Rich People Are Eating You:
Sometimes you know the game is fixed. Sometimes you walk into a smoky room in the back of some bar and you look at everyone around the card table and you realize that there's no way you're gonna win. It ain't just that you're outskilled. Oh, no, on a level playing field, you might stand a chance. But you get a lay of the land: you know that at least one of the fuckers is holding pocket aces and kings; you can see that a couple of 'em have worked out signals so that they can keep each other up on who's got what; you know that the chick with her tits nearly free of her wifebeater shirt is gonna distract you while she palms a chip or two of yours. Oh, yeah. The ground here is full of snake holes and molehills and your shoes are tied together. Still, you figure, you're here. You can't really leave now that you've promised to toss your cash into the pot. You just hope that you can hold your own and maybe break even.
For what are we to make of two recent reports that reveal just how very fucked almost all of us are other than that the fix is in (even more blatantly than it usually is)? In one, we learn that, as we emerge from the worstest of worst economic downturns since the Great Depression, the number of millionaires in the United States rose by 8% last year, the second year of growth after a big plunge in 2008. (Which means, truly, if you are very wealthy, voting against Democrats is actually bad for your overall worth.)
And then there's this: Profit margins at non-financial S&P 500 companies "will climb to 8.9 percent in 2011, the highest level in at least 18 years." You got that? Wait, it gets better: "CEOs are spending more on shareholders after stockpiling cash since 2008 when the financial crisis eliminated profits." Pop quiz: What word is missing there? In the entire article, there's no mention of "jobs." That's because, as Paul Krugman points out, corporations at this point don't give a fuck about you and your lack of employment. You're "being written off," says Krugman.

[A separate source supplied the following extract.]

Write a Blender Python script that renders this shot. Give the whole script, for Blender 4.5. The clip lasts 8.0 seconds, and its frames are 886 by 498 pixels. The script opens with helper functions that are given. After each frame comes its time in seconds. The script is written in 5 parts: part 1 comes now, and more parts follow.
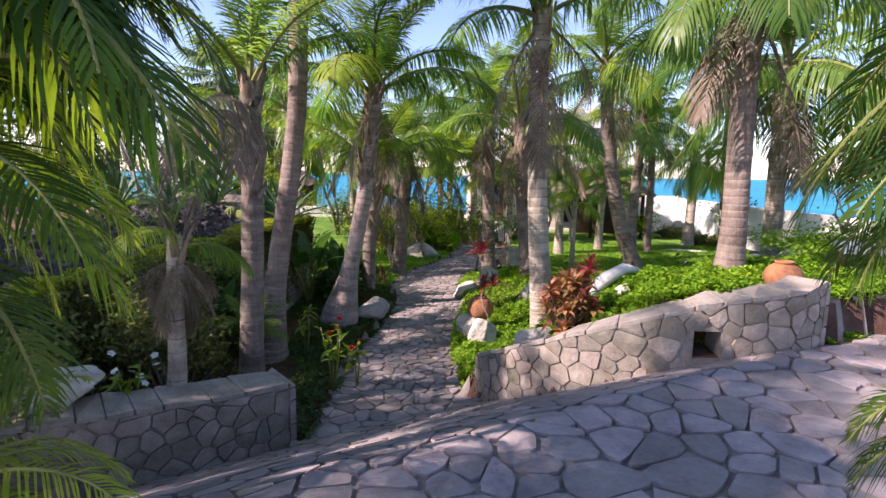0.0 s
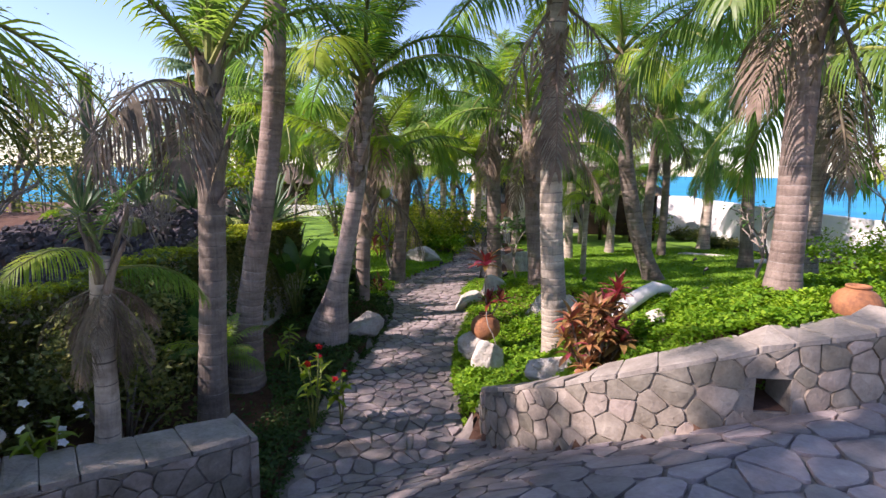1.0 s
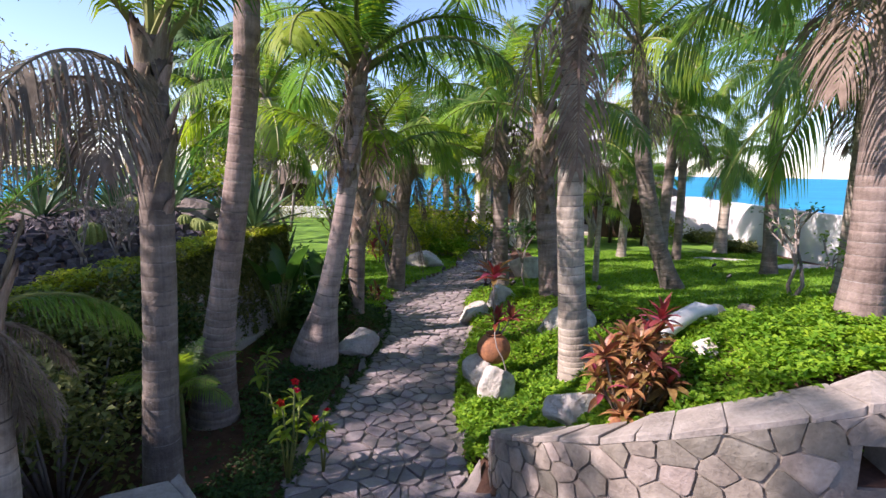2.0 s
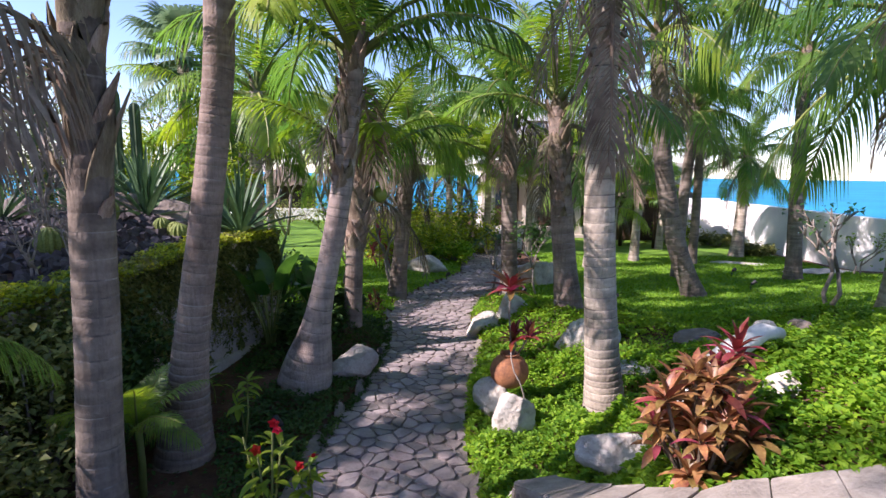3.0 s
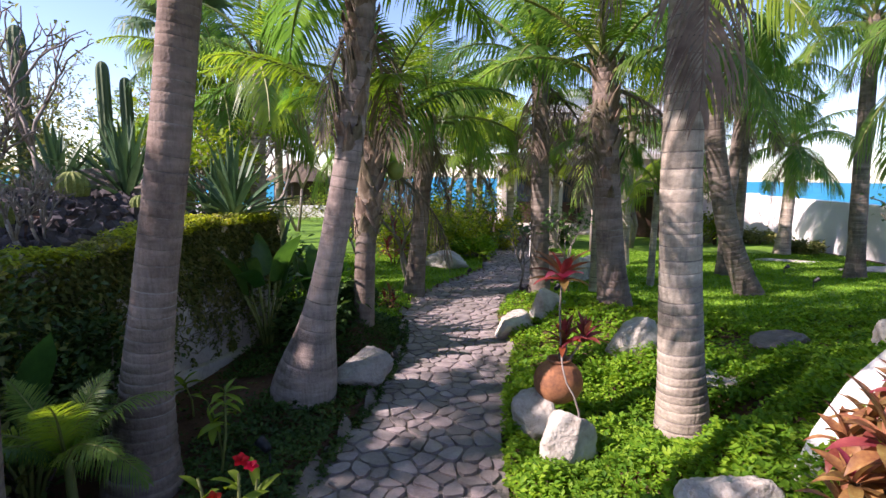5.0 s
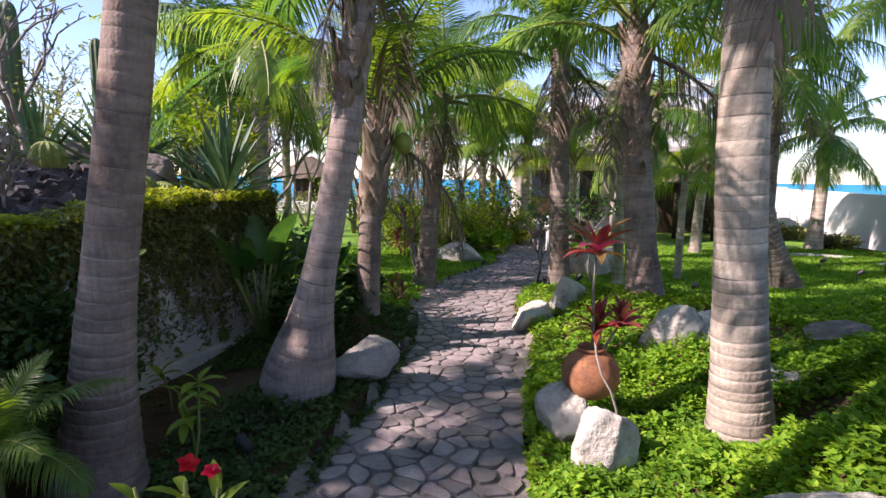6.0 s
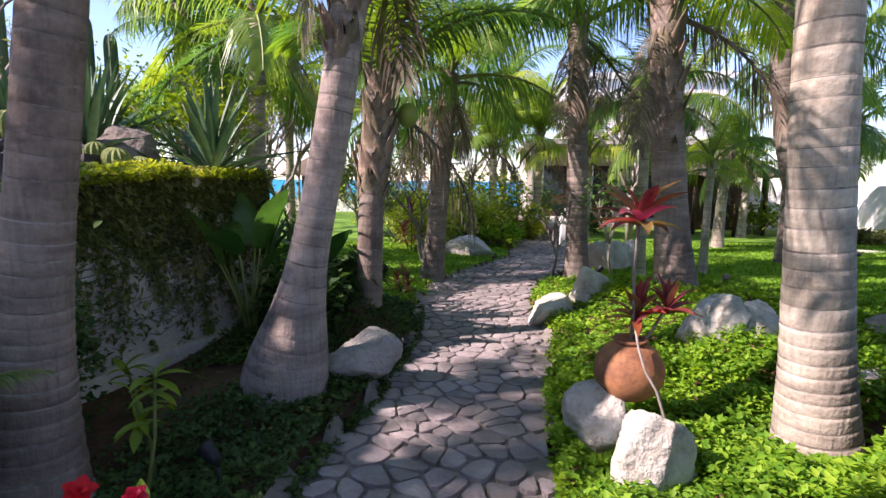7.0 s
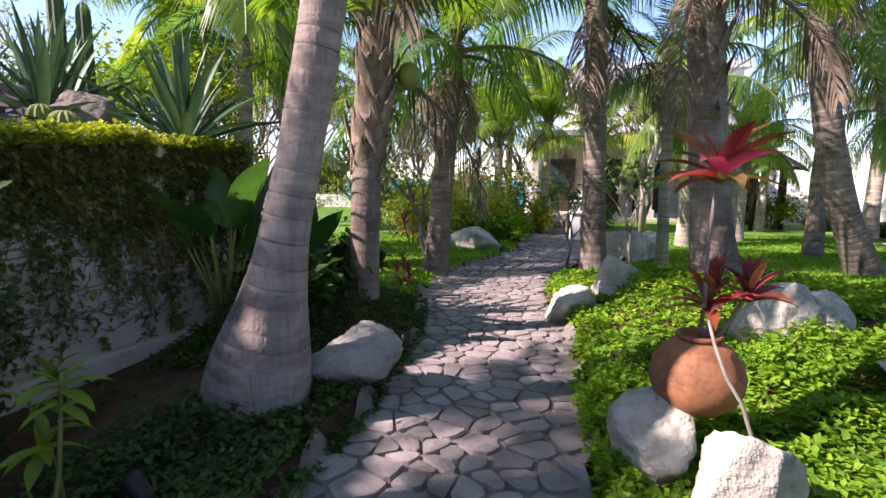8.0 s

You aren't even a factor anymore. And why would you need to be? The wealthy have recovered quite nicely from the recession. Shareholders in corporations are reaping profits. Rich Americans are so secure at this point in feeding off the misery of the rest of the population that there's no point in even trying to hide their actions. The legislation that's being passed by Republicans in state governments in stripping away the last vestiges of worker rights is just codifying what has already occurred: the marginalization of the American worker, or, to put it another way, the destruction of the American worker and the elevation of the American consumer, dependent on banks and cobbled together incomes to merely pay the interest on the shit that's been purchased. If it's your home, you get to pay until the wealthy can just take it away and then re-sell it to another soon-to-be failed consumer lost in a clusterfuck of financial regulations and outright fraud.
You want more evidence that you are on the menu for the rich? A study of Minnesota's income tax burden shows that the bottom 90% of income earners pay 12.3% in state and local taxes. The top 10% of earners? They pay 10.3%. In other words, you pay 20% more taxes if you are not wealthy. If we on the left were allowed to engage in class warfare, we might say that that's "regressive" and needs to be corrected.
To return to that image that started this post, your odds in that poker game are far, far better than your odds in facing down the vicious American economy. Let's put it this way: right now, things are so tilted against you that it's like playing a poker game with acid thrown in your eyes while the players get dealt only face card and aces while you're getting punched in the nose repeatedly and the guy with the biggest dick is fucking your spouse in front of you and it'll never be your deal and you just hope you can get out of it alive.